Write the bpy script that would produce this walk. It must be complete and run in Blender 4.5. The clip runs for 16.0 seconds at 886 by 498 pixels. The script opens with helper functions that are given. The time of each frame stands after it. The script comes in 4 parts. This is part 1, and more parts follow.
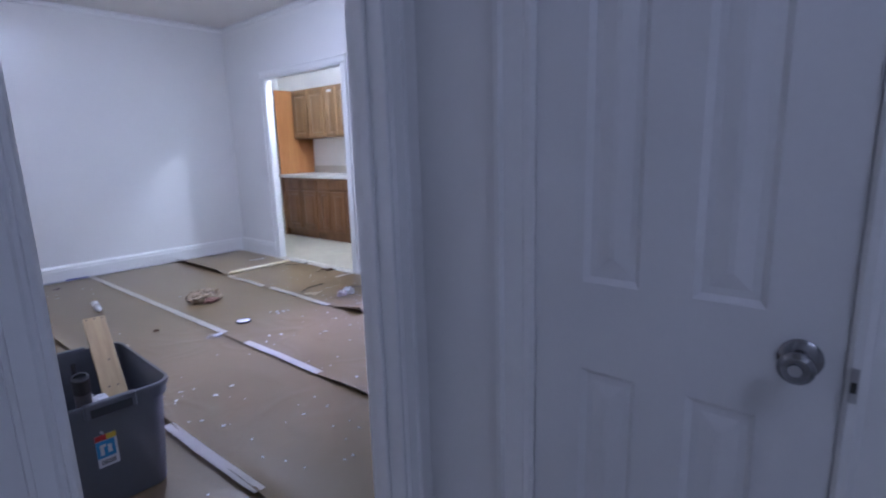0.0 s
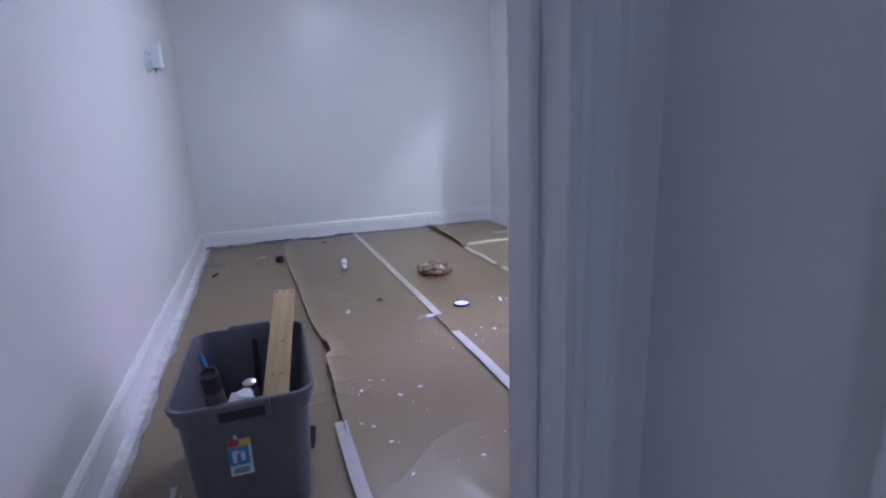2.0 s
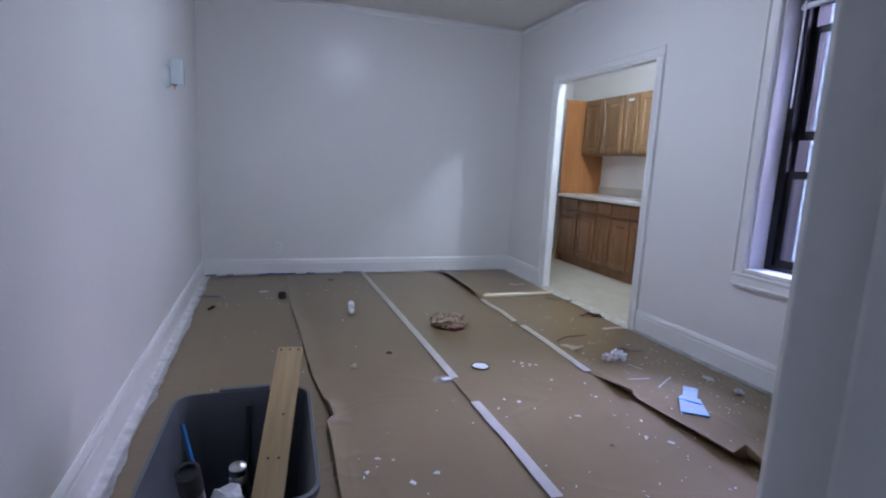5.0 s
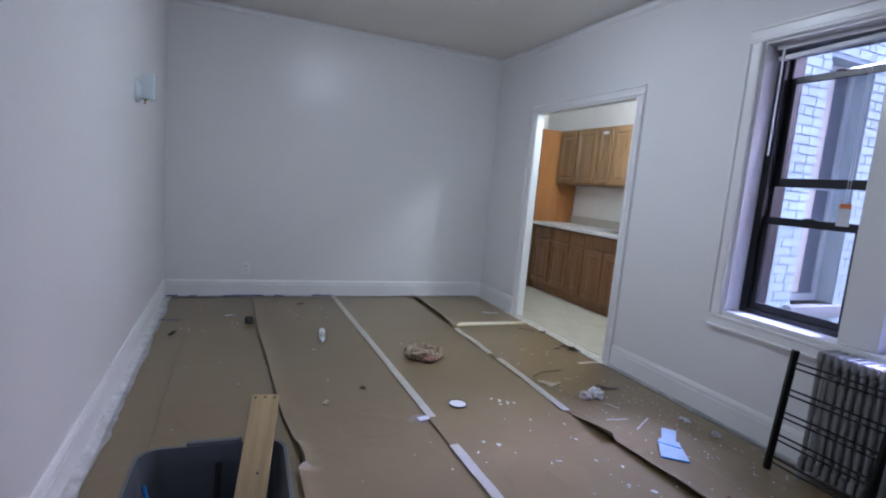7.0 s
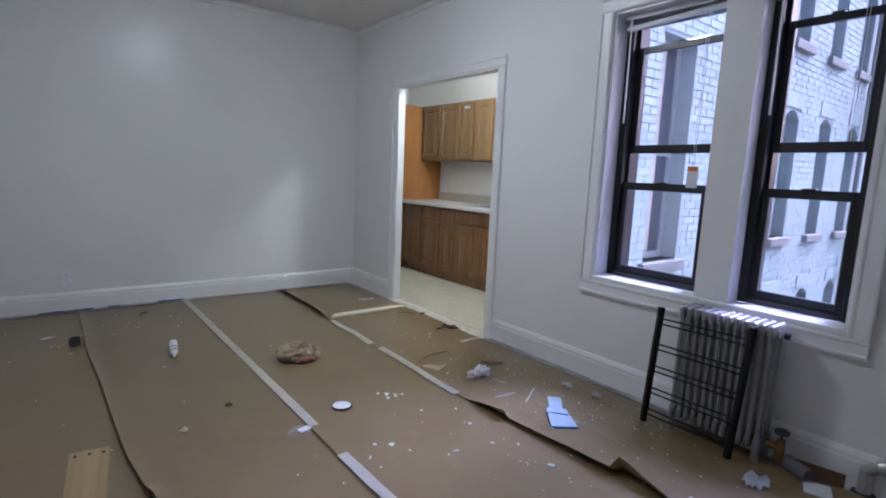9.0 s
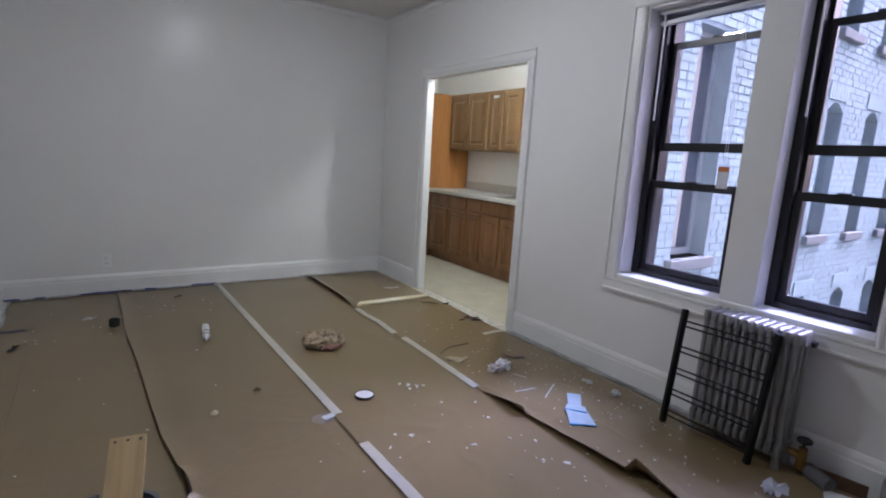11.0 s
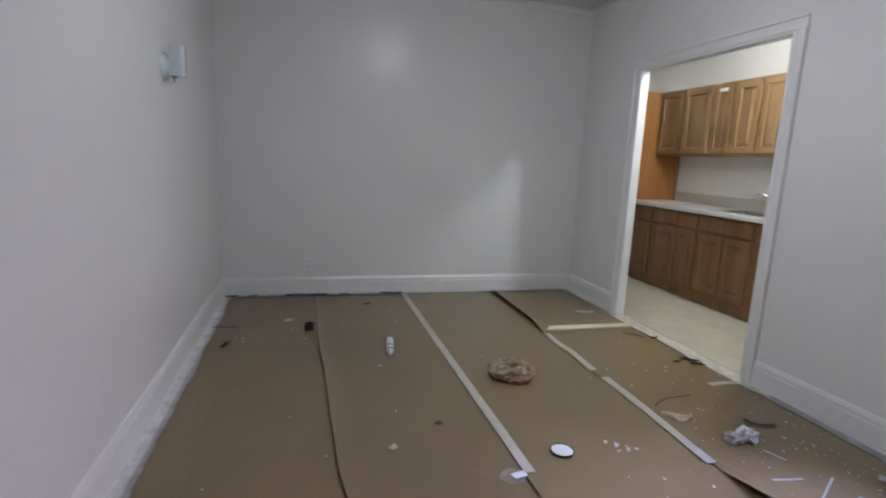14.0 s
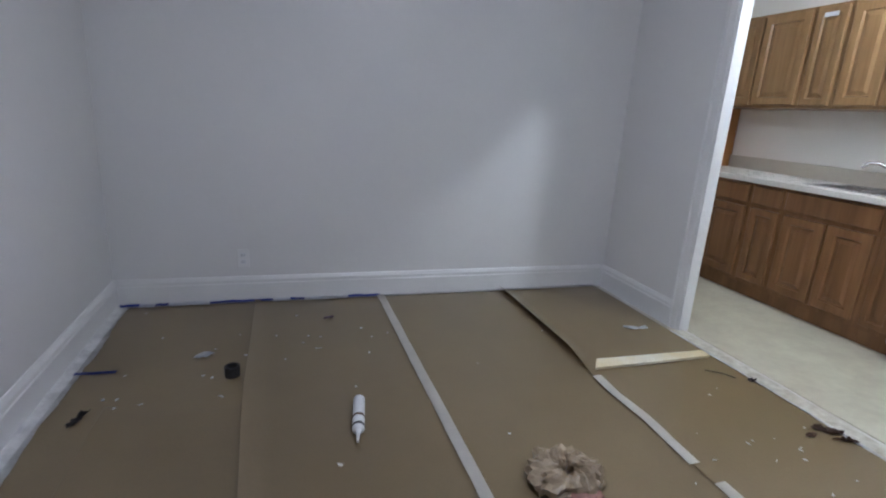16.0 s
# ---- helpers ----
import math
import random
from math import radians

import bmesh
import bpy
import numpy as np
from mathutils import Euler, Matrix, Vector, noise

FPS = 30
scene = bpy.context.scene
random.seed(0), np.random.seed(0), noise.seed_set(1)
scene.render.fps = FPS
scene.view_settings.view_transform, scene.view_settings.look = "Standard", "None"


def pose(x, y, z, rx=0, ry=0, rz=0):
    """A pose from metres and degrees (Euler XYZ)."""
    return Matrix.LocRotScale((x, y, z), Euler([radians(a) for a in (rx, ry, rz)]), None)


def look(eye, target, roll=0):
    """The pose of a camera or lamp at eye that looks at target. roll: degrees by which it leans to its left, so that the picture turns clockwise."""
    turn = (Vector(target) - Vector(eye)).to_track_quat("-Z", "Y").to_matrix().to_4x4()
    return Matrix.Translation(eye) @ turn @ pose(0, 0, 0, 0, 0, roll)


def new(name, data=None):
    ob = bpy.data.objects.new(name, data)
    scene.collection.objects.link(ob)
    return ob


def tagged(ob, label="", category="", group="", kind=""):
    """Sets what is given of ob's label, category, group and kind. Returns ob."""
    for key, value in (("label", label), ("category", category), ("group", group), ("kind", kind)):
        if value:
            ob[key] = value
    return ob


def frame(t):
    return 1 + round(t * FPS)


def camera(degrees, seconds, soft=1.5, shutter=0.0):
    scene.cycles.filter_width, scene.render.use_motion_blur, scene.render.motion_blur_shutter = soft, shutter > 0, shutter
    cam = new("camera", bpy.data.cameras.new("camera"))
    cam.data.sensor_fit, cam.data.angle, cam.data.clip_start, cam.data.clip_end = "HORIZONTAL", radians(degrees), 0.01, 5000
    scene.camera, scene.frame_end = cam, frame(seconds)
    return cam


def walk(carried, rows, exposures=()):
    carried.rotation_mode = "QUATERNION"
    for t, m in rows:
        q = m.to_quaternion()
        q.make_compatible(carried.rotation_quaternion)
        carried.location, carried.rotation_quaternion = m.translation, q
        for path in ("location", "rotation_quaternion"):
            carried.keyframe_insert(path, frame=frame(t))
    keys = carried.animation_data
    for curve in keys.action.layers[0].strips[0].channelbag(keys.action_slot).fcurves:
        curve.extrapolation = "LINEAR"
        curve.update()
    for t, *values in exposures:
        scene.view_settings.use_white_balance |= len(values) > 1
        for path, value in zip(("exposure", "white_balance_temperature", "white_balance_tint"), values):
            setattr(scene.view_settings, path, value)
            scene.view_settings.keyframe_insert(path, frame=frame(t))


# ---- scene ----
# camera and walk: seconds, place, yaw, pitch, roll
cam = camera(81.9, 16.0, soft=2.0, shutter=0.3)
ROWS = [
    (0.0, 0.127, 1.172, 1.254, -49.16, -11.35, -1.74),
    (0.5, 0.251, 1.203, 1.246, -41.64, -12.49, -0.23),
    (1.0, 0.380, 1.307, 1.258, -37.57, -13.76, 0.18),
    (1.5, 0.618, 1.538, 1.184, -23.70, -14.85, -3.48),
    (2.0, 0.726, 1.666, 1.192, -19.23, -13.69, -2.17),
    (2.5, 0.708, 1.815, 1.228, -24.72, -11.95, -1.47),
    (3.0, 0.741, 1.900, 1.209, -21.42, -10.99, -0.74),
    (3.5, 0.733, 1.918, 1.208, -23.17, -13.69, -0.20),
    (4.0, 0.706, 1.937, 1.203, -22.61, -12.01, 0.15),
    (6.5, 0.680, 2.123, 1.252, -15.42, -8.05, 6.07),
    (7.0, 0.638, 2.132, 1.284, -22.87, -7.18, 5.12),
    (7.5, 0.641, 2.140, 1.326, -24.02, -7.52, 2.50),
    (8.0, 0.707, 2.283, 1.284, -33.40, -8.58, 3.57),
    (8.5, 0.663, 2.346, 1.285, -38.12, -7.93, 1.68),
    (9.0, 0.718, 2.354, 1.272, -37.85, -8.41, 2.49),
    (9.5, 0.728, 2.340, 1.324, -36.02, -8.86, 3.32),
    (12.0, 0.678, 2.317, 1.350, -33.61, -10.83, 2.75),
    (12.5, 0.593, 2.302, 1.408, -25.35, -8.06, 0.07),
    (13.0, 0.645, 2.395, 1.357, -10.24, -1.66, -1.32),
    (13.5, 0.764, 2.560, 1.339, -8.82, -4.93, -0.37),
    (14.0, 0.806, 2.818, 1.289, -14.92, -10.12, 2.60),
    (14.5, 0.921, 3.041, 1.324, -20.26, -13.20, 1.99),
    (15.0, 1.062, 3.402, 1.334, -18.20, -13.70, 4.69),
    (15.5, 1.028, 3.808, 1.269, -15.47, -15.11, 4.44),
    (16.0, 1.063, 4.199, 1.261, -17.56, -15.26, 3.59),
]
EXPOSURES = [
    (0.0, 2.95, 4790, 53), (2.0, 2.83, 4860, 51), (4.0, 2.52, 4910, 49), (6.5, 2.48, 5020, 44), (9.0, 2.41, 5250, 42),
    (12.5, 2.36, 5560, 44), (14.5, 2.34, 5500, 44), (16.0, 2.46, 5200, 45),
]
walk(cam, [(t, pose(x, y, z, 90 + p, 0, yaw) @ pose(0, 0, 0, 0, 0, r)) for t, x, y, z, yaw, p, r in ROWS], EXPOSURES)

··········

WHAT TO PRODUCE: Take the line containing "scene.view_settings.use_white_balance |= len(values)" and the line containing "scene.view_settings.keyframe_insert(path, frame=frame(t))". Write out both and all lines between, exactly, and nothing more.

SOLUTION:
        scene.view_settings.use_white_balance |= len(values) > 1
        for path, value in zip(("exposure", "white_balance_temperature", "white_balance_tint"), values):
            setattr(scene.view_settings, path, value)
            scene.view_settings.keyframe_insert(path, frame=frame(t))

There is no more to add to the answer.